Por Karen Garzón Sherdeck
Por 44.000 votos de diferencia, Pedro Castillo fue proclamado presidente de Perú. Luego de una segunda vuelta fraccionada donde la excandidata Keiko Fujimori argumentó un supuesto fraude electoral -sin pruebas- dilatando así los resultados oficiales y generando incertidumbre; finalmente, y luego de ser despachadas todas las impugnaciones, se posesionó el outsider de Perú Libre.
En estos días, las primeras acciones de gobierno fueron cuestionadas por la decisión de nombrar a Guido Bellido como primer ministro, investigado por apología del terrorismo, perteneciente al ala más conservadora de su partido y tener un discurso de homofobia y misoginia.
El gobierno peruano tiene un reto enorme y de entrada no se lo ha criticado por su impronta de izquierda, sino por adoptar decisiones que han sido consideradas poco acertadas tomando en cuenta el escenario político actual que vive Perú de fragmentación, hartazgo, corrupción y debilidad institucional.

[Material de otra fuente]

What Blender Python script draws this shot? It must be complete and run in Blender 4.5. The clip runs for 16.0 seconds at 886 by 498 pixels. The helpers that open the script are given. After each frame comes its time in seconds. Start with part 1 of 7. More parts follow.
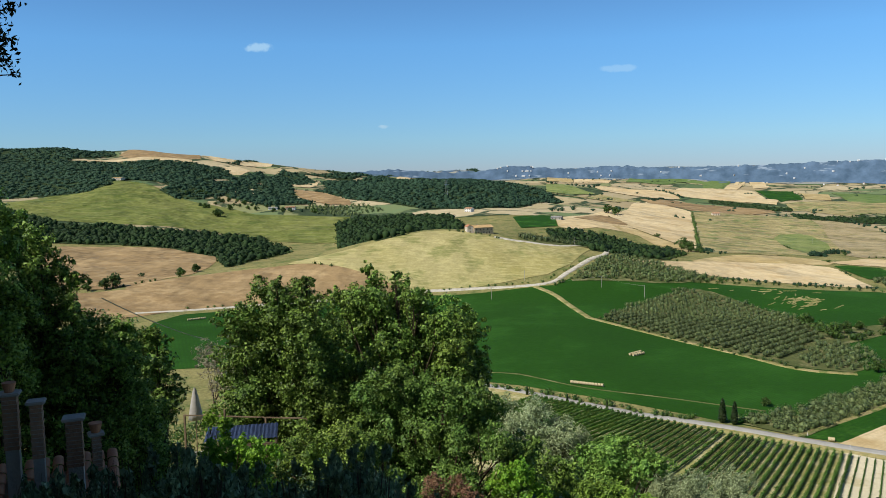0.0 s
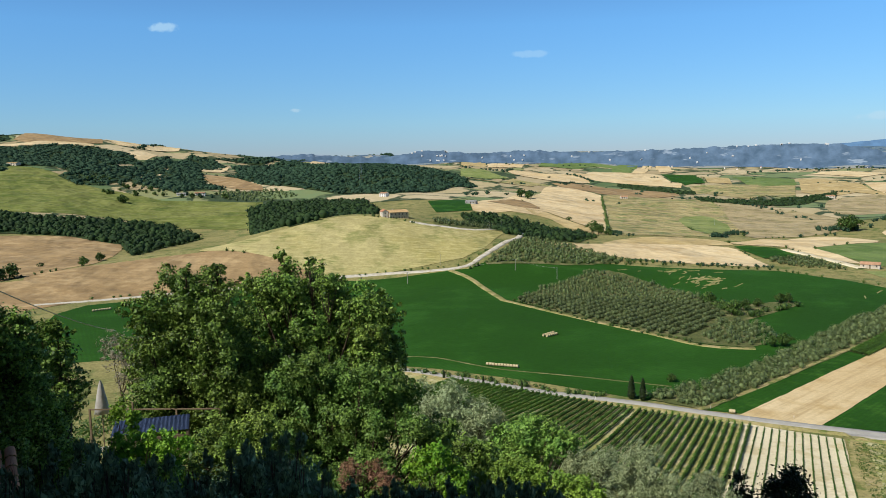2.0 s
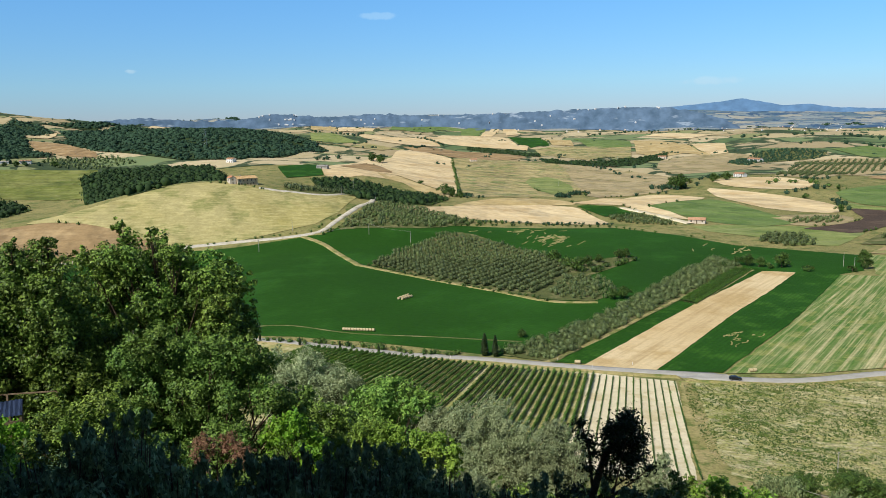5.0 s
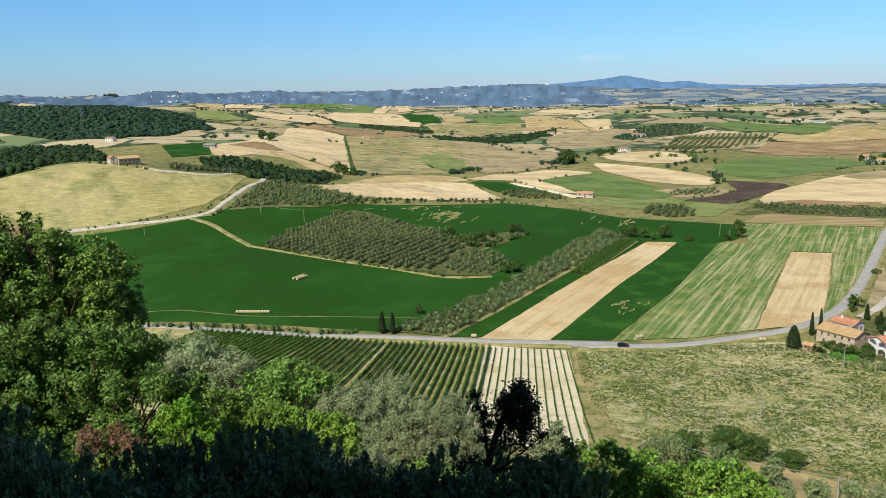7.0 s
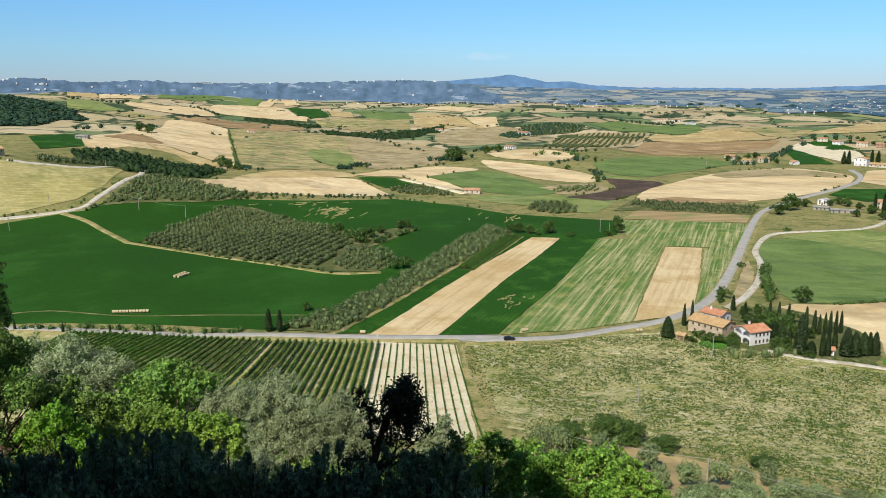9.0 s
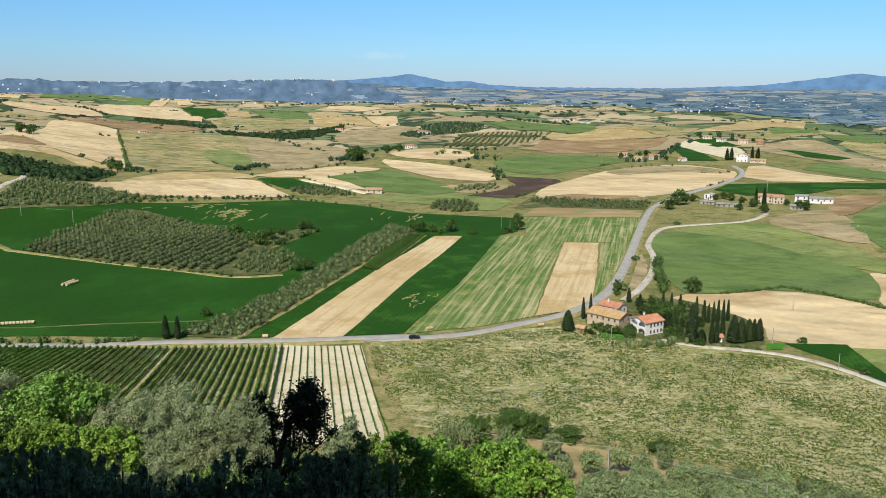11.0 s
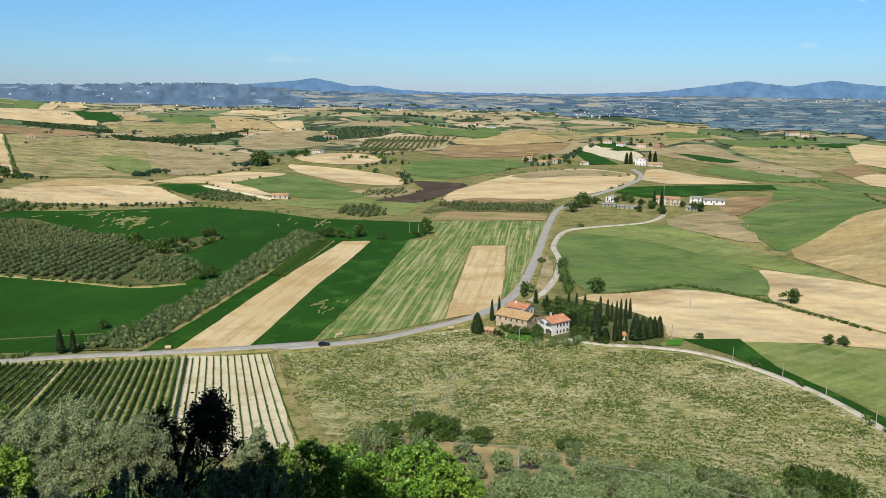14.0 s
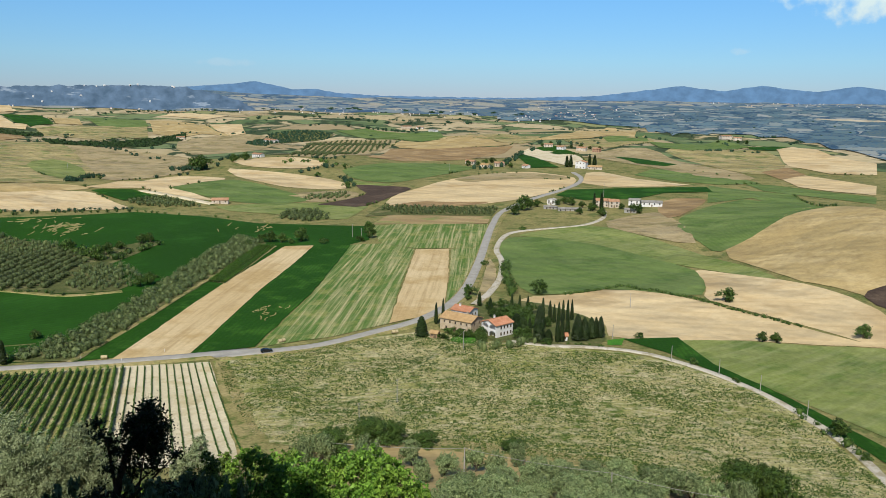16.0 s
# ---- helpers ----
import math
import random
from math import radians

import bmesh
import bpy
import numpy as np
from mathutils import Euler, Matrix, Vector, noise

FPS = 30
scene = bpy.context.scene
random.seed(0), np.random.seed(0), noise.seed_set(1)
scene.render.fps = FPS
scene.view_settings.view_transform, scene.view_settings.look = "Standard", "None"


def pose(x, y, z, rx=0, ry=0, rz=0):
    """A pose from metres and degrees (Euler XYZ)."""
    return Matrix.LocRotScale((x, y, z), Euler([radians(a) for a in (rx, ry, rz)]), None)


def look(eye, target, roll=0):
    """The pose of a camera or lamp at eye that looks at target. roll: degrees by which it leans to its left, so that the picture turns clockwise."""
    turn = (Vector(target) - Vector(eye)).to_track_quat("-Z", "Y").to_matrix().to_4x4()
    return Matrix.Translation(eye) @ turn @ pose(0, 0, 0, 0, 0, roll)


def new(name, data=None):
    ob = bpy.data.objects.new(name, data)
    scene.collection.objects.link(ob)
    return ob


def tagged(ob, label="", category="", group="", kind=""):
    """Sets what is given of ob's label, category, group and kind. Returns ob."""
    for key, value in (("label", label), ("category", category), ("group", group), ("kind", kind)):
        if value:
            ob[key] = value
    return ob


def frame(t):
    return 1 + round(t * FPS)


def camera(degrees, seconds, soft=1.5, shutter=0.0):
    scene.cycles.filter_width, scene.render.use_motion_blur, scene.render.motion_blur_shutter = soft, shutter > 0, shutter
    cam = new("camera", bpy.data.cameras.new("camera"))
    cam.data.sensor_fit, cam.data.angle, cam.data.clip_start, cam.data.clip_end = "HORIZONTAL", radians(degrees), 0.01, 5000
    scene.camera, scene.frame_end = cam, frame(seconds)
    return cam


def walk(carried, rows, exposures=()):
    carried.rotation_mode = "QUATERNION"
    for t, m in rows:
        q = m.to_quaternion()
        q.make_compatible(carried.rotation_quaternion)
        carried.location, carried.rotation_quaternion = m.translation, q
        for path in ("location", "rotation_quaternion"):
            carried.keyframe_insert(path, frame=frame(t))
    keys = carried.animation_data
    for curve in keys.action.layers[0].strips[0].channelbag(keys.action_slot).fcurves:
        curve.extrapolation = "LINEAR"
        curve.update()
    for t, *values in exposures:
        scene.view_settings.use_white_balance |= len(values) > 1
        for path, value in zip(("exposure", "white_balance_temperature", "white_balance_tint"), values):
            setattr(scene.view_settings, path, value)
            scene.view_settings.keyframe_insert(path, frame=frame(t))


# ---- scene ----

Aunque las primeras designaciones de ministras y ministros han tratado de conjugar lo técnico y lo político, múltiples sectores de la opinión pública han mostrado su rechazo.
La situación política del país andino hay que analizarla desde diversos ángulos, lo cierto es que Castillo tiene dos opciones: acogerse a la ideología de su partido cuyo secretario general es Vladimir Cerrón y que promete una fuerte oposición y crítica a su gobierno; o buscar la moderación que incluya las diferentes opiniones del Congreso y del electorado.
No convendría prefigurar tan prematuramente una posible vacancia porque Perú ha usado y abusado de esa figura constitucional que lacera la democracia y afecta a todo el país.
Existe sin embargo una corresponsabilidad entre gobernantes y electorado, los primeros deben esforzarse por hacer una buena gestión pensada en el bienestar de toda la población; mientras que los segundos deben tomar conciencia de las y los mandatarios que merecen estar en el liderazgo de su nación.